(DO THIS) Transcribe the material in full. Nothing should differ except that the pictures are left out.
[START]
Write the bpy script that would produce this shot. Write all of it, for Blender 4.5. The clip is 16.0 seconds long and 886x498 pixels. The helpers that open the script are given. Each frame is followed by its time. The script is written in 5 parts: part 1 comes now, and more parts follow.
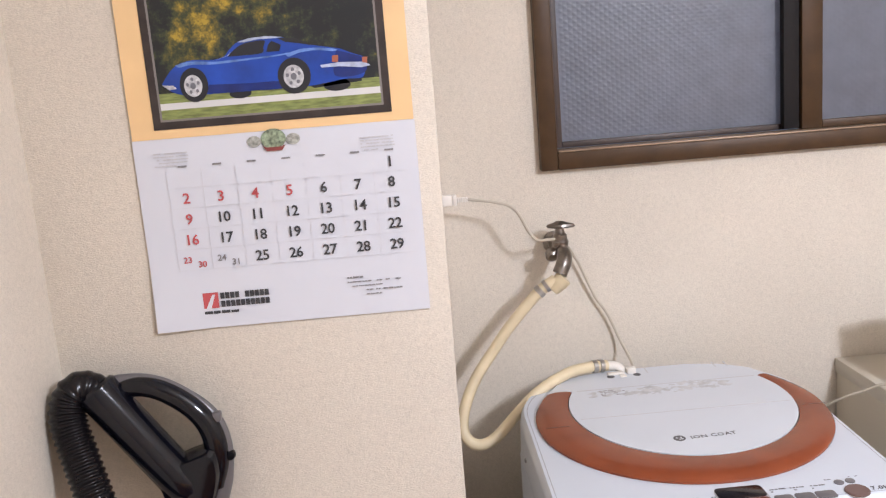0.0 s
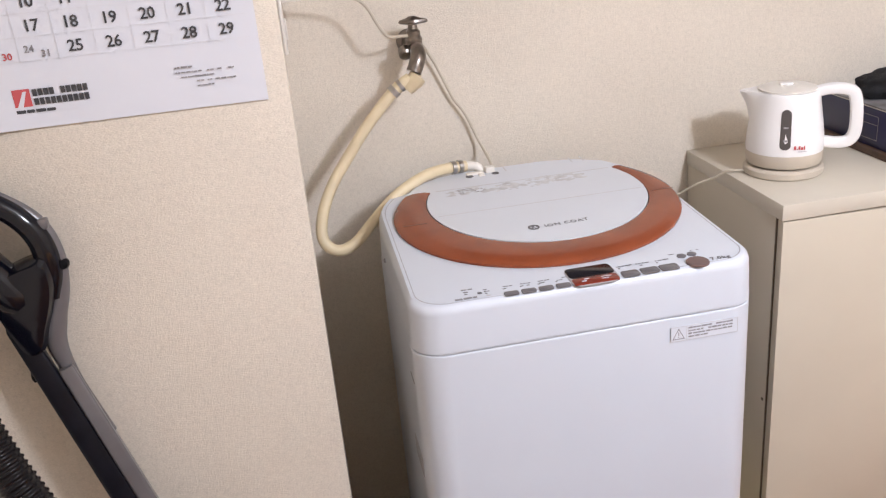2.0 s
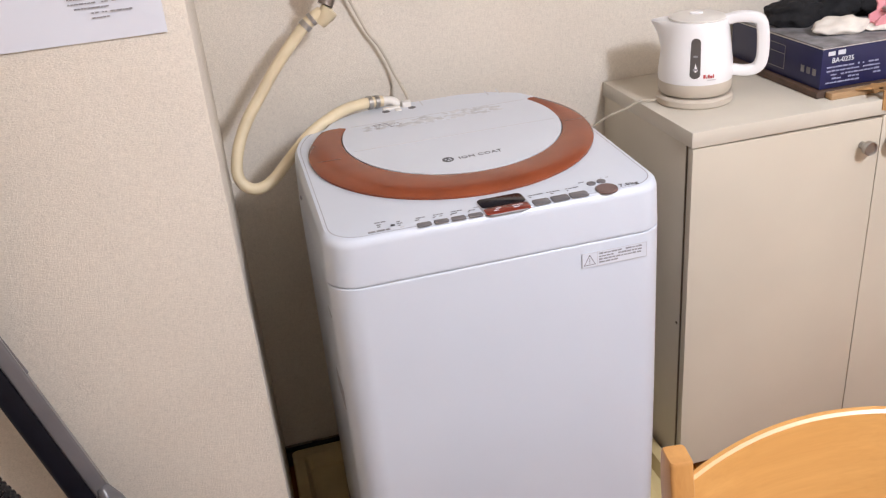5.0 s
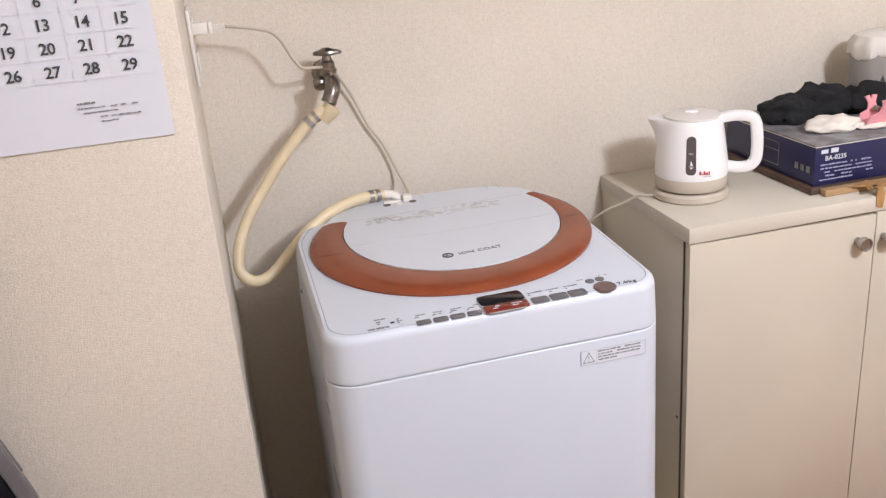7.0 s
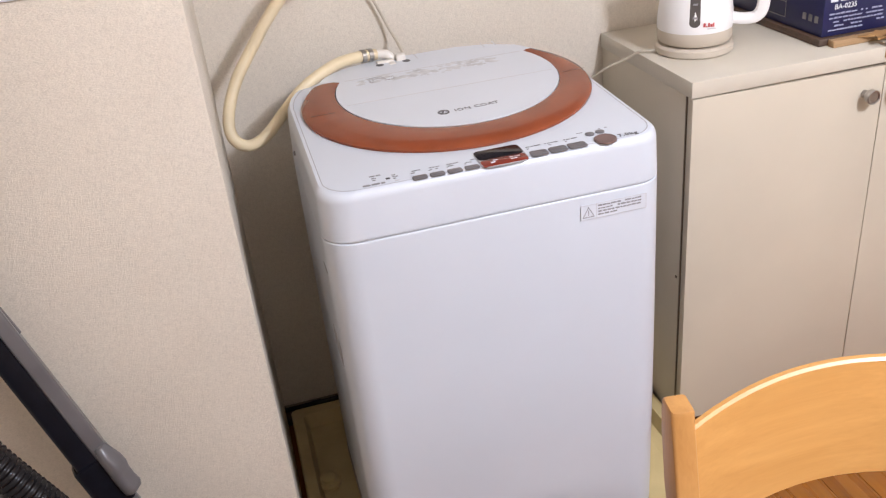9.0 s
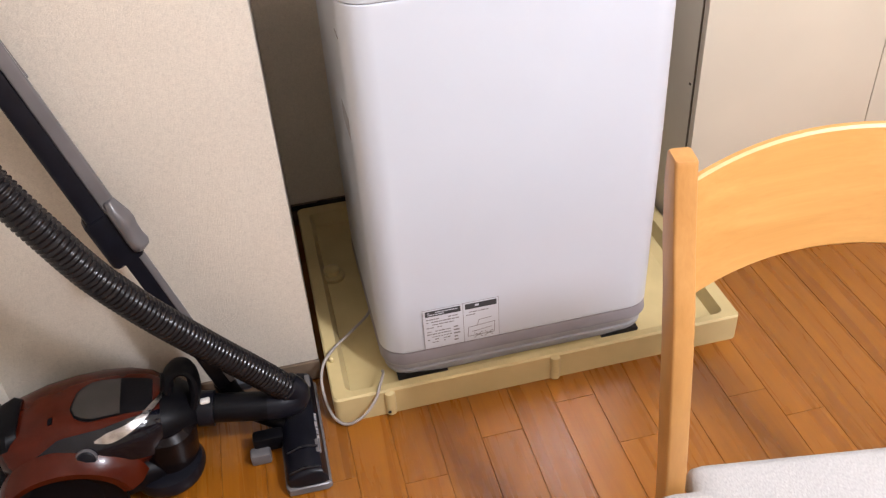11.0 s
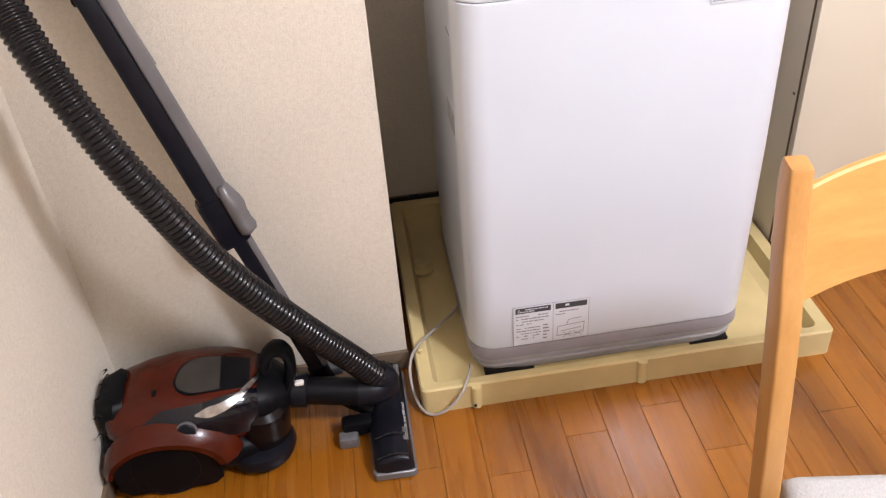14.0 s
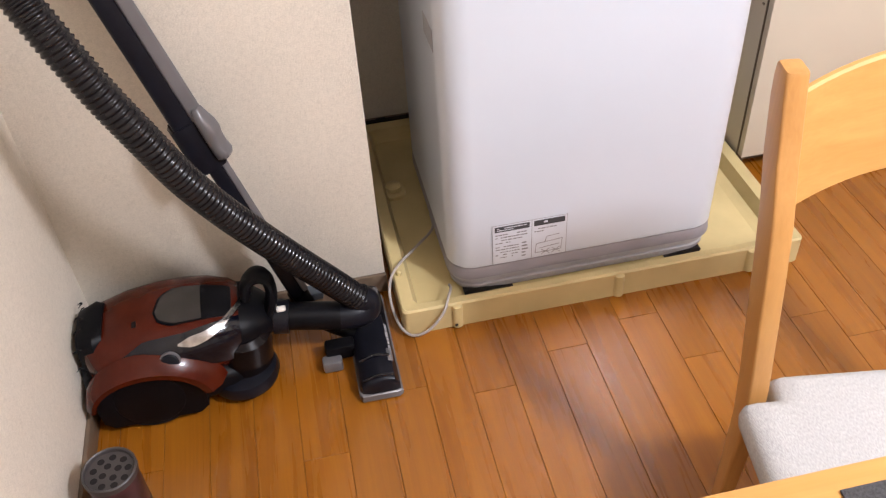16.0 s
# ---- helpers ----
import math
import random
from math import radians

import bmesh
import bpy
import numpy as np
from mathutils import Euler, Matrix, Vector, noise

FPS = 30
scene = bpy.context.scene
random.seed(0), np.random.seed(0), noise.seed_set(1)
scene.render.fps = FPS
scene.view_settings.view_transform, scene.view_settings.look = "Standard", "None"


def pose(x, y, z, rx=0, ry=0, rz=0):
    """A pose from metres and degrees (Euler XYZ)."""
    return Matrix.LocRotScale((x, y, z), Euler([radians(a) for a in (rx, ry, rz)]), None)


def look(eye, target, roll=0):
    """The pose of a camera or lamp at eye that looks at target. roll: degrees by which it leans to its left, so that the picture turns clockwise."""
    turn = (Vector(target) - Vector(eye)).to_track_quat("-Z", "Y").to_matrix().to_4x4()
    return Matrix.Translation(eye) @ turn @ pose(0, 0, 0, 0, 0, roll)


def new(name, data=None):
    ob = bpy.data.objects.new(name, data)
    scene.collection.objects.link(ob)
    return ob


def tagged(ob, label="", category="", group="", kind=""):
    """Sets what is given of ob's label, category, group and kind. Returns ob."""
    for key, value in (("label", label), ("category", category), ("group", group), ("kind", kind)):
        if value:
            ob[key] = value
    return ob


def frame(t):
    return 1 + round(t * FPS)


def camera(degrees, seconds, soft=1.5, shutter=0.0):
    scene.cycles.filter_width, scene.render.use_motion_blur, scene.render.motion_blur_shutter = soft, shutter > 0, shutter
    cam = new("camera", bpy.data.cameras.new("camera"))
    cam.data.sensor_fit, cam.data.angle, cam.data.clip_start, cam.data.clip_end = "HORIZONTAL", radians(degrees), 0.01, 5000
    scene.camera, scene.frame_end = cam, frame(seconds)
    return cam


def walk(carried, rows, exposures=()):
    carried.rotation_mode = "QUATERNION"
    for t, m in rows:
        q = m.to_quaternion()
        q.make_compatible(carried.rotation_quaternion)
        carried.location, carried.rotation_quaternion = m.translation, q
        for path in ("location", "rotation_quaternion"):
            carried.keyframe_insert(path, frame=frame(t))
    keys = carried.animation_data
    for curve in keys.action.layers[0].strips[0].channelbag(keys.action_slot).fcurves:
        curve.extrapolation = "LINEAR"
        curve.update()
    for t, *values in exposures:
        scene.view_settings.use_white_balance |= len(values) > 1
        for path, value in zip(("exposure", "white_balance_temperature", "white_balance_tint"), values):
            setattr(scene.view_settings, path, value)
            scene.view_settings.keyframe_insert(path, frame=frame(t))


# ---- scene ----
[END]
(TASK RESULT)
Write the bpy script that would produce this shot. Write all of it, for Blender 4.5. The clip is 16.0 seconds long and 886x498 pixels. The helpers that open the script are given. Each frame is followed by its time. The script is written in 5 parts: part 1 comes now, and more parts follow.
0.0 s
2.0 s
5.0 s
7.0 s
9.0 s
11.0 s
14.0 s
16.0 s
# ---- helpers ----
import math
import random
from math import radians

import bmesh
import bpy
import numpy as np
from mathutils import Euler, Matrix, Vector, noise

FPS = 30
scene = bpy.context.scene
random.seed(0), np.random.seed(0), noise.seed_set(1)
scene.render.fps = FPS
scene.view_settings.view_transform, scene.view_settings.look = "Standard", "None"


def pose(x, y, z, rx=0, ry=0, rz=0):
    """A pose from metres and degrees (Euler XYZ)."""
    return Matrix.LocRotScale((x, y, z), Euler([radians(a) for a in (rx, ry, rz)]), None)


def look(eye, target, roll=0):
    """The pose of a camera or lamp at eye that looks at target. roll: degrees by which it leans to its left, so that the picture turns clockwise."""
    turn = (Vector(target) - Vector(eye)).to_track_quat("-Z", "Y").to_matrix().to_4x4()
    return Matrix.Translation(eye) @ turn @ pose(0, 0, 0, 0, 0, roll)


def new(name, data=None):
    ob = bpy.data.objects.new(name, data)
    scene.collection.objects.link(ob)
    return ob


def tagged(ob, label="", category="", group="", kind=""):
    """Sets what is given of ob's label, category, group and kind. Returns ob."""
    for key, value in (("label", label), ("category", category), ("group", group), ("kind", kind)):
        if value:
            ob[key] = value
    return ob


def frame(t):
    return 1 + round(t * FPS)


def camera(degrees, seconds, soft=1.5, shutter=0.0):
    scene.cycles.filter_width, scene.render.use_motion_blur, scene.render.motion_blur_shutter = soft, shutter > 0, shutter
    cam = new("camera", bpy.data.cameras.new("camera"))
    cam.data.sensor_fit, cam.data.angle, cam.data.clip_start, cam.data.clip_end = "HORIZONTAL", radians(degrees), 0.01, 5000
    scene.camera, scene.frame_end = cam, frame(seconds)
    return cam


def walk(carried, rows, exposures=()):
    carried.rotation_mode = "QUATERNION"
    for t, m in rows:
        q = m.to_quaternion()
        q.make_compatible(carried.rotation_quaternion)
        carried.location, carried.rotation_quaternion = m.translation, q
        for path in ("location", "rotation_quaternion"):
            carried.keyframe_insert(path, frame=frame(t))
    keys = carried.animation_data
    for curve in keys.action.layers[0].strips[0].channelbag(keys.action_slot).fcurves:
        curve.extrapolation = "LINEAR"
        curve.update()
    for t, *values in exposures:
        scene.view_settings.use_white_balance |= len(values) > 1
        for path, value in zip(("exposure", "white_balance_temperature", "white_balance_tint"), values):
            setattr(scene.view_settings, path, value)
            scene.view_settings.keyframe_insert(path, frame=frame(t))


# ---- scene ----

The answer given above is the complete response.